* WORK TO BE COMPLETED *
Go through the listing and set it down exactly, leaving out its pictures.
↓↓↓
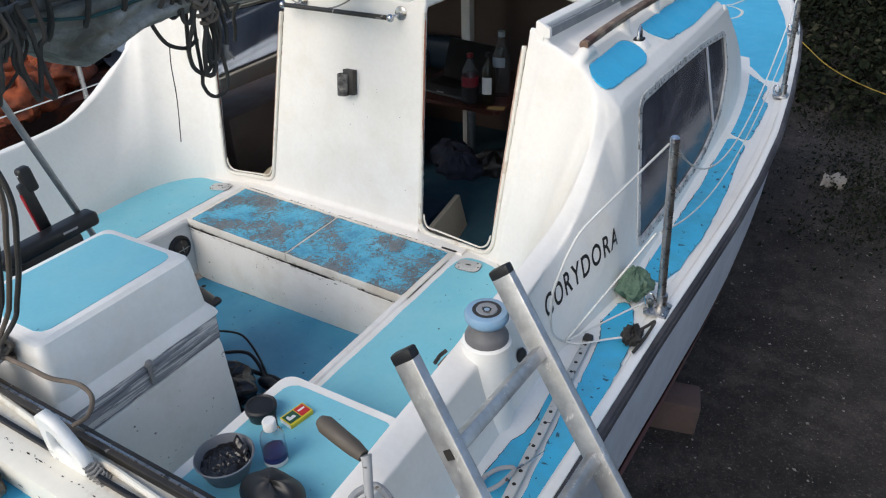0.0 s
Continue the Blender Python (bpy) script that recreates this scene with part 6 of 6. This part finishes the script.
weeds = Geo()
for k in range(150):
    x, y = rng.uniform(1.6, 6.0), rng.uniform(4.2, 11)
    leaves(weeds, (x, y, GROUND + 0.05 + 0.03 * max(0, y - 6)), (0.28, 0.28, 0.06 + 0.03 * max(0, y - 6)), 190, 0.035, 100 + k)
for k in range(120):
    x, y = rng.uniform(-3.5, 5.5), rng.uniform(7.2, 12.0)
    leaves(weeds, (x, y, GROUND + 0.15 + 0.08 * (y - 7)), (0.35, 0.3, 0.10 + 0.06 * (y - 7)), 300, 0.09, 1100 + k)
single("weeds", weeds, LEAF, "low weeds growing on the yard ground, tree shade put into their colour", "weeds", "", "stuff", 20)
hedge = Geo()
k = 0
for a in range(-34, 40, 3):
    for h in range(4):
        k += 1
        q = math.radians(a)
        d = 12.5 + rng.uniform(-1, 1.5) + 0.5 * h
        leaves(hedge, (1 + d * math.sin(q) * 1.6, d * math.cos(q) + 0.5, GROUND + 0.4 + 0.9 * h), (0.7, 0.5, 0.5), 230, 0.2, 300 + k)
single("hedge", hedge, LEAF, "dense hedge and scrub behind the boat, shade put into its colour", "hedge", "", "stuff", 20)
bank = Geo().grid(lambda u, v: (-26 + 52 * u, 14.5 + 3 * v - 6 * (2 * u - 1) ** 2 + 0.6 * noise.noise(Vector((u * 20, v * 4, 1))), GROUND + 6 * v), 60, 16)
single("bank", bank, BARK, "steep dark earth bank behind the hedge", "bank", "", "structure", 60)
trunk = Geo().tube([(2.45, 9.0, GROUND - 0.1), (2.46, 9.0, 0.2), (2.52, 9.1, 2.2), (2.5, 9.2, 5)], [0.26, 0.2, 0.17, 0.12], 14)
tree = thing("tree", "brown tree trunk standing by the hedge", "tree", (2.45, 9.0, GROUND))
part("trunk", trunk, BARK, tree)
crown = Geo()
for k in range(14):
    a = 6.28 * k / 14
    leaves(crown, (2.5 + 1.2 * math.cos(a), 9.2 + 1.2 * math.sin(a), 5 + 0.8 * math.sin(3 * a)), (0.5, 0.5, 0.5), 160, 0.2, 700 + k)
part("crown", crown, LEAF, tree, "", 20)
for q in range(5):
    part("limb", Geo().tube([(2.5, 9.18, 3.6 + 0.25 * q), (2.5 + 0.6 * math.cos(1.26 * q), 9.18 + 0.6 * math.sin(1.26 * q), 4.3 + 0.2 * q), (2.5 + 1.2 * math.cos(1.26 * q), 9.18 + 1.2 * math.sin(1.26 * q), 4.9)], [0.06, 0.04, 0.015], 8), BARK, tree)

# neighbouring boat on the port side
nb = thing("neighbour_boat", "old rust-orange boat with grey covers laid up alongside", "boat", (-4.2, 1.5, GROUND))
hull = Geo().grid(lambda u, v: (-3.9 + (1.15 * math.sin(math.pi * min(1, 0.12 + 0.88 * u)) ** 0.6) * (2 * v - 1) * (0.9 + 0.1 * abs(2 * v - 1)), -3.5 + 9 * u, -0.08 + 0.15 * (2 * u - 1) ** 2 - 1.4 * (1 - (2 * v - 1) ** 2)), 50, 21)
part("hull", hull, ORANGE, nb, "rust-orange hull", 60)
dk = Geo().grid(lambda u, v: (-3.9 + (1.13 * math.sin(math.pi * min(1, 0.12 + 0.88 * u)) ** 0.6) * (2 * v - 1), -3.5 + 9 * u, -0.10 + 0.15 * (2 * u - 1) ** 2 + 0.02 * noise.noise(Vector((u * 9, v * 5, 0)))), 40, 10)
part("deck", dk, ORANGE, nb, "rusty orange deck", 60)
cov = Geo().grid(lambda u, v: (-4.1 + 0.85 * (2 * v - 1), 1.6 + 3.6 * u, -0.08 + 0.62 * (1 - abs(2 * v - 1) ** 2.2) * (0.7 + 0.3 * math.sin(math.pi * u)) + 0.10 * noise.noise(Vector((u * 9, v * 6, 2))) + 0.04 * noise.noise(Vector((u * 25, v * 20, 5)))), 90, 40)
cov.grid(lambda u, v: (-3.30 + 0.62 * min(1, v * 2.2) + 0.05 * noise.noise(Vector((u * 14, v * 3, 8))) * min(1, v * 3), 1.55 + 3.7 * u + 0.05 * noise.noise(Vector((u * 7, v * 5, 3))), 0.16 - 0.16 * min(1, v * 2.2) - 0.85 * max(0, v - 0.45) / 0.55 - 0.05 * noise.noise(Vector((u * 10, 1, 4))) * v), 70, 26)
part("cover", cov, TARP, nb, "crumpled blue-grey tarpaulin", 60)
for k, (x, y) in enumerate(((-3.1, -1.0), (-3.1, 0.6), (-3.2, 2.2))):
    part("guard_post", Geo().cyl((x, y, -0.4), (x, y, 0.35), 0.016, None, 10), GREY_ALLOY, nb)
part("guard_line", Geo().tube([(-3.1, -2.0, 0.05), (-3.1, 0.6, 0.12), (-3.2, 3.5, 0.12)], 0.008, 6), LINE_WHITE, nb)
for k, (x, y, z, r) in enumerate(((-3.38, 1.1, 0.08, 0.24), (-3.06, 1.08, 0.05, 0.16), (-2.9, 0.66, 0.0, 0.2), (-3.5, 1.5, 0.1, 0.26), (-3.2, 0.2, 0.0, 0.2))):
    lump = Geo().grid(lambda u, v: tuple(Vector((x, y, z)) + r * Vector((math.sin(math.pi * v) * math.cos(2 * math.pi * u), 1.3 * math.sin(math.pi * v) * math.sin(2 * math.pi * u), -0.75 * math.cos(math.pi * v))) * (1 + 0.5 * noise.noise(Vector((2.2 * math.cos(2 * math.pi * u) + 5 * k, 2.2 * math.sin(2 * math.pi * u), 4 * v))) + 0.2 * noise.noise(Vector((7 * math.cos(2 * math.pi * u), 7 * math.sin(2 * math.pi * u) + k, 12 * v))))), 48, 30, True)
    part("canvas_lump", lump, ORANGE_CLOTH if k != 3 else GREY_COVER, nb, "crumpled orange canvas" if k != 3 else "crumpled dark grey tarpaulin", 60)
↑↑↑
* EXPECTED ANSWER *
0.0 s
Continue the Blender Python (bpy) script that recreates this scene with part 6 of 6. This part finishes the script.
weeds = Geo()
for k in range(150):
    x, y = rng.uniform(1.6, 6.0), rng.uniform(4.2, 11)
    leaves(weeds, (x, y, GROUND + 0.05 + 0.03 * max(0, y - 6)), (0.28, 0.28, 0.06 + 0.03 * max(0, y - 6)), 190, 0.035, 100 + k)
for k in range(120):
    x, y = rng.uniform(-3.5, 5.5), rng.uniform(7.2, 12.0)
    leaves(weeds, (x, y, GROUND + 0.15 + 0.08 * (y - 7)), (0.35, 0.3, 0.10 + 0.06 * (y - 7)), 300, 0.09, 1100 + k)
single("weeds", weeds, LEAF, "low weeds growing on the yard ground, tree shade put into their colour", "weeds", "", "stuff", 20)
hedge = Geo()
k = 0
for a in range(-34, 40, 3):
    for h in range(4):
        k += 1
        q = math.radians(a)
        d = 12.5 + rng.uniform(-1, 1.5) + 0.5 * h
        leaves(hedge, (1 + d * math.sin(q) * 1.6, d * math.cos(q) + 0.5, GROUND + 0.4 + 0.9 * h), (0.7, 0.5, 0.5), 230, 0.2, 300 + k)
single("hedge", hedge, LEAF, "dense hedge and scrub behind the boat, shade put into its colour", "hedge", "", "stuff", 20)
bank = Geo().grid(lambda u, v: (-26 + 52 * u, 14.5 + 3 * v - 6 * (2 * u - 1) ** 2 + 0.6 * noise.noise(Vector((u * 20, v * 4, 1))), GROUND + 6 * v), 60, 16)
single("bank", bank, BARK, "steep dark earth bank behind the hedge", "bank", "", "structure", 60)
trunk = Geo().tube([(2.45, 9.0, GROUND - 0.1), (2.46, 9.0, 0.2), (2.52, 9.1, 2.2), (2.5, 9.2, 5)], [0.26, 0.2, 0.17, 0.12], 14)
tree = thing("tree", "brown tree trunk standing by the hedge", "tree", (2.45, 9.0, GROUND))
part("trunk", trunk, BARK, tree)
crown = Geo()
for k in range(14):
    a = 6.28 * k / 14
    leaves(crown, (2.5 + 1.2 * math.cos(a), 9.2 + 1.2 * math.sin(a), 5 + 0.8 * math.sin(3 * a)), (0.5, 0.5, 0.5), 160, 0.2, 700 + k)
part("crown", crown, LEAF, tree, "", 20)
for q in range(5):
    part("limb", Geo().tube([(2.5, 9.18, 3.6 + 0.25 * q), (2.5 + 0.6 * math.cos(1.26 * q), 9.18 + 0.6 * math.sin(1.26 * q), 4.3 + 0.2 * q), (2.5 + 1.2 * math.cos(1.26 * q), 9.18 + 1.2 * math.sin(1.26 * q), 4.9)], [0.06, 0.04, 0.015], 8), BARK, tree)

# neighbouring boat on the port side
nb = thing("neighbour_boat", "old rust-orange boat with grey covers laid up alongside", "boat", (-4.2, 1.5, GROUND))
hull = Geo().grid(lambda u, v: (-3.9 + (1.15 * math.sin(math.pi * min(1, 0.12 + 0.88 * u)) ** 0.6) * (2 * v - 1) * (0.9 + 0.1 * abs(2 * v - 1)), -3.5 + 9 * u, -0.08 + 0.15 * (2 * u - 1) ** 2 - 1.4 * (1 - (2 * v - 1) ** 2)), 50, 21)
part("hull", hull, ORANGE, nb, "rust-orange hull", 60)
dk = Geo().grid(lambda u, v: (-3.9 + (1.13 * math.sin(math.pi * min(1, 0.12 + 0.88 * u)) ** 0.6) * (2 * v - 1), -3.5 + 9 * u, -0.10 + 0.15 * (2 * u - 1) ** 2 + 0.02 * noise.noise(Vector((u * 9, v * 5, 0)))), 40, 10)
part("deck", dk, ORANGE, nb, "rusty orange deck", 60)
cov = Geo().grid(lambda u, v: (-4.1 + 0.85 * (2 * v - 1), 1.6 + 3.6 * u, -0.08 + 0.62 * (1 - abs(2 * v - 1) ** 2.2) * (0.7 + 0.3 * math.sin(math.pi * u)) + 0.10 * noise.noise(Vector((u * 9, v * 6, 2))) + 0.04 * noise.noise(Vector((u * 25, v * 20, 5)))), 90, 40)
cov.grid(lambda u, v: (-3.30 + 0.62 * min(1, v * 2.2) + 0.05 * noise.noise(Vector((u * 14, v * 3, 8))) * min(1, v * 3), 1.55 + 3.7 * u + 0.05 * noise.noise(Vector((u * 7, v * 5, 3))), 0.16 - 0.16 * min(1, v * 2.2) - 0.85 * max(0, v - 0.45) / 0.55 - 0.05 * noise.noise(Vector((u * 10, 1, 4))) * v), 70, 26)
part("cover", cov, TARP, nb, "crumpled blue-grey tarpaulin", 60)
for k, (x, y) in enumerate(((-3.1, -1.0), (-3.1, 0.6), (-3.2, 2.2))):
    part("guard_post", Geo().cyl((x, y, -0.4), (x, y, 0.35), 0.016, None, 10), GREY_ALLOY, nb)
part("guard_line", Geo().tube([(-3.1, -2.0, 0.05), (-3.1, 0.6, 0.12), (-3.2, 3.5, 0.12)], 0.008, 6), LINE_WHITE, nb)
for k, (x, y, z, r) in enumerate(((-3.38, 1.1, 0.08, 0.24), (-3.06, 1.08, 0.05, 0.16), (-2.9, 0.66, 0.0, 0.2), (-3.5, 1.5, 0.1, 0.26), (-3.2, 0.2, 0.0, 0.2))):
    lump = Geo().grid(lambda u, v: tuple(Vector((x, y, z)) + r * Vector((math.sin(math.pi * v) * math.cos(2 * math.pi * u), 1.3 * math.sin(math.pi * v) * math.sin(2 * math.pi * u), -0.75 * math.cos(math.pi * v))) * (1 + 0.5 * noise.noise(Vector((2.2 * math.cos(2 * math.pi * u) + 5 * k, 2.2 * math.sin(2 * math.pi * u), 4 * v))) + 0.2 * noise.noise(Vector((7 * math.cos(2 * math.pi * u), 7 * math.sin(2 * math.pi * u) + k, 12 * v))))), 48, 30, True)
    part("canvas_lump", lump, ORANGE_CLOTH if k != 3 else GREY_COVER, nb, "crumpled orange canvas" if k != 3 else "crumpled dark grey tarpaulin", 60)